# The exercise:
Gather the lines below that include the string "script", copying each in full.

# Dataset content:

-- start --

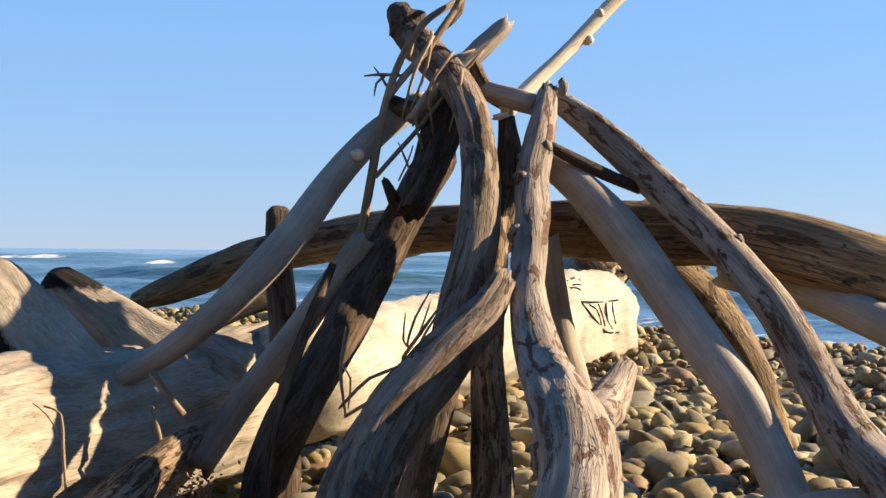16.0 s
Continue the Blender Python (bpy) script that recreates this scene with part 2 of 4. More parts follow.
def sea_material():
    m, n, l, bsdf = shader("sea_water")
    tc = n.new("ShaderNodeTexCoord")
    mp = n.new("ShaderNodeMapping")
    mp.inputs["Scale"].default_value = (0.35, 1.0, 1.0)
    l.new(tc.outputs["Object"], mp.inputs["Vector"])
    w1 = noise_node(n, l, mp.outputs["Vector"], 0.35, 5, 0.6)
    w2 = noise_node(n, l, mp.outputs["Vector"], 2.2, 4, 0.6)
    add = n.new("ShaderNodeMath")
    add.operation = "MULTIPLY_ADD"
    add.inputs[1].default_value = 0.25
    l.new(w2.outputs["Fac"], add.inputs[0])
    l.new(w1.outputs["Fac"], add.inputs[2])
    bump = n.new("ShaderNodeBump")
    bump.inputs["Strength"].default_value, bump.inputs["Distance"].default_value = 0.65, 0.7
    l.new(add.outputs[0], bump.inputs["Height"])
    at = n.new("ShaderNodeAttribute")
    at.attribute_name = "foam"
    fn = noise_node(n, l, mp.outputs["Vector"], 3.5, 6, 0.7)
    fm = n.new("ShaderNodeMath")
    fm.operation = "ADD"
    l.new(at.outputs["Fac"], fm.inputs[0])
    l.new(fn.outputs["Fac"], fm.inputs[1])
    fr = ramp_node(n, [(0.86, (0, 0, 0)), (1.02, (1, 1, 1))])
    l.new(fm.outputs[0], fr.inputs["Fac"])
    wc = ramp_node(n, [(0.3, (0.095, 0.205, 0.33)), (0.7, (0.16, 0.305, 0.46))])
    l.new(w1.outputs["Fac"], wc.inputs["Fac"])
    up = n.new("ShaderNodeAttribute")
    up.attribute_name = "lift"
    ur = ramp_node(n, [(0.15, (0, 0, 0)), (0.6, (1, 1, 1))])
    l.new(up.outputs["Fac"], ur.inputs["Fac"])
    green = mix_node(n, l, "MIX", ur.outputs["Color"], wc.outputs["Color"], (0.055, 0.13, 0.165))
    l.new(mix_node(n, l, "MIX", fr.outputs["Color"], green, (0.75, 0.77, 0.78)), bsdf.inputs["Base Color"])
    rr = ramp_node(n, [(0.0, (0.16, 0.16, 0.16)), (1.0, (0.9, 0.9, 0.9))])
    l.new(fr.outputs["Color"], rr.inputs["Fac"])
    l.new(rr.outputs["Color"], bsdf.inputs["Roughness"])
    bsdf.inputs["IOR"].default_value = 1.33
    l.new(bump.outputs["Normal"], bsdf.inputs["Normal"])
    return m


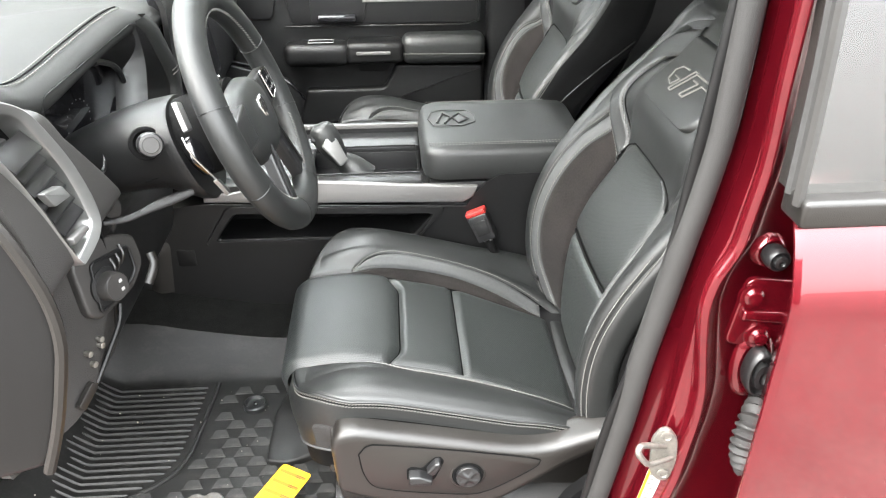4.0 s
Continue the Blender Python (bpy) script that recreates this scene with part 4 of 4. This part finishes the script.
part("stalk_boss", lathe([(.026, -.004), (.025, .006), (.020, .007), (.016, .001)], along(st0.lerp(st1, .30), dd.orthogonal(), dd), 28), FABRIC_SHADE, column, "dark stalk opening")
part("stalk_cap", lathe([(.0155, -.001), (.0155, .0015), (.012, .002), (.0115, .0005), (.003, .0005)], along(st1, dd.orthogonal(), dd), 28), SHIELD, stalk_end)
part("tilt_lever", tube(spline([(-.470, .590, .596), (-.440, .612, .590), (-.400, .645, .596), (-.354, .668, .604)], 14), lambda s: .0055 + .0035 * math.sin(math.pi * min(max((s - .5) * 2, 0), 1)), 10, flat=.5), GRAIN, column, "black column tilt lever")

# ---- dashboard ----
dash = thing("dashboard", "black padded dashboard with stitched top and side vent", "dashboard")


# top pad, from the windscreen to the brow
BROW_Z = table([(.34, .79), (.40, .822), (.47, .828), (.53, .815), (.578, .796), (.64, .788), (.8, .791), (.95, .792), (1.06, .785), (1.16, .760), (1.3, .75), (1.98, .75)])
rows = []
for y in np.concatenate([np.linspace(.345, .70, 24), np.linspace(.72, 1.98, 26)]):
    z = BROW_Z(y)
    k = step((y - .52) / .1) * step((1.2 - y) / .1)  # hood over the instruments
    brow = [(-1.28, y, .735), (-1.0, y, z - .035), (-.75, y, z + .002), (-.62, y, z + .016), (-.548, y, z + .012), (-.520, y, z - .004), (-.517, y, z - .022), (-.53, y, z - .036), (-.58, y, z - .040)]
    rows.append([tuple(p) for p in spline(brow, 34)])
part("top_pad", grid(rows), PADTOP, dash, "black stitched leather top pad")


def brow_s(u, v):
    return (-.540 - u, v, BROW_Z(v) + .0140 + .05 * u)


part("pad_seam", tube([brow_s(.008, v) for v in np.linspace(.36, 1.06, 60)], .0014, 6), FABRIC_SHADE, dash, "dark sewn joint")
for o in (0, .016):
    sew(dash, brow_s, [(o, .36), (o, .45), (o, .53), (o, .578), (o, .64), (o, .8), (o, 1.0), (o, 1.06)], pitch=.009, length=.0068, off=.0012, r=.0010)
# face below the brow: left of, under and right of the instruments
def face(y0, y1, prof, name, mat=GRAIN, n=12, label=""):
    bm = shell([[(x, y, z) for x, z in spline(prof, 26)] for y in np.linspace(y0, y1, n)], (-0.012, 0, 0))
    return part(name, bm, mat, dash, label)


def pod_y(t, z):
    """Across the pod from its outer end to the edge beside the instruments."""
    return lerp(.345, float(np.interp(z, [.50, .56, .60, .65, .70, .75, .785, .81], [.615, .660, .680, .634, .594, .557, .545, .53])), t)


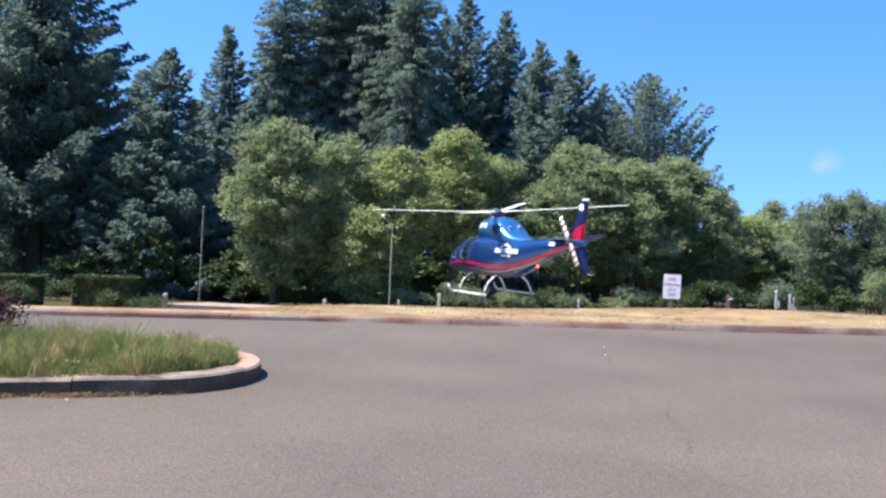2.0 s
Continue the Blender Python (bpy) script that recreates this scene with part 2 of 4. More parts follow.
lot_xs, lot_ys = np.arange(-60, 61, 2.0), np.concatenate([np.arange(-50, 8, 2.0), np.arange(8, 12.6, 0.5), [12.66]])
tagged(new("road", grid_mesh("road", lot_xs, lot_ys, lot_z, ASPHALT)), "worn warm-grey asphalt of a sloping car park", "road", kind="structure")


def hump(bm, x0, x1, lift, prof, nx=6):
    """A kerb stone along x: prof is a list of (y, height over the road)."""
    rings = [[(x, y, float(lot_z(x, KERB_Y)) + z + lift + (float(gutter_dip(x)) if z > 0.06 else 0)) for y, z in prof] for x in np.linspace(x0, x1, nx)]
    return loft(bm, rings)


kerb = tagged(new("kerb"), "faded red-painted concrete kerb along the dry verge", "kerb", kind="structure")
KERB_PROFILE = [(KERB_Y, -0.12), (KERB_Y + 0.012, 0.05), (KERB_Y + 0.035, 0.075), (KERB_Y + 0.17, 0.08), (KERB_Y + 0.17, -0.12)]
x = -36.0
while x < 36.0:
    part("kerb_stone", hump(bmesh.new(), x + 0.006, x + 2.994, random.uniform(-0.006, 0.006), KERB_PROFILE), RED_KERB if x < 5.5 else CONCRETE, kerb)
    x += 3.0
# thin dark cracks in the asphalt
CRACK = material("asphalt_crack", (0.129, 0.104, 0.085), 0.95, vary=0.2, scale=8.0, spec=0.1)
for k, pts in enumerate((((1.72, 10.1), (1.66, 9.4), (1.70, 8.7)), ((1.86, 7.9), (1.72, 7.3), (1.74, 6.7), (1.56, 6.0), (1.60, 5.4)), ((-0.6, 10.9), (0.2, 10.8), (0.9, 10.95)))):
    bm = bmesh.new()
    q = []
    for a, c in zip(pts, pts[1:]):
        for t in np.linspace(0, 1, 12, endpoint=False):
            q.append((a[0] + (c[0] - a[0]) * t + random.gauss(0, 0.012), a[1] + (c[1] - a[1]) * t))
    ring = [[(x - w, y, float(lot_z(x, y)) + 0.003) for x, y in q] for w in (-0.0025, 0.0025)]
    va, vb = [[bm.verts.new(p) for p in r] for r in ring]
    for i in range(len(q) - 1):
        bm.faces.new((va[i], va[i + 1], vb[i + 1], vb[i]))
    tagged(new("road_crack", bm_mesh("road_crack", bm, CRACK)), "thin dark crack in the worn asphalt", "crack", kind="structure")
WORN_LINE = material("worn_line", (0.24, 0.215, 0.20), 0.9, vary=0.3, scale=4.0, fine=0.3, fine_scale=40.0, other=(0.16, 0.14, 0.13), other_scale=3.0, spec=0.2)
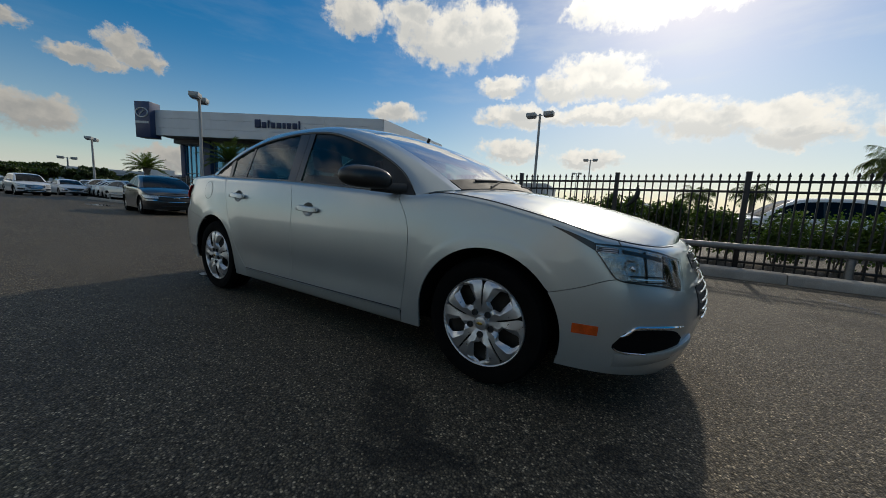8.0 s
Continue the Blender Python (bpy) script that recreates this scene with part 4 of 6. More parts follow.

-- end --

# Result:
Continue the Blender Python (bpy) script that recreates this scene with part 2 of 4. More parts follow.
Continue the Blender Python (bpy) script that recreates this scene with part 4 of 4. This part finishes the script.
Continue the Blender Python (bpy) script that recreates this scene with part 2 of 4. More parts follow.
Continue the Blender Python (bpy) script that recreates this scene with part 4 of 6. More parts follow.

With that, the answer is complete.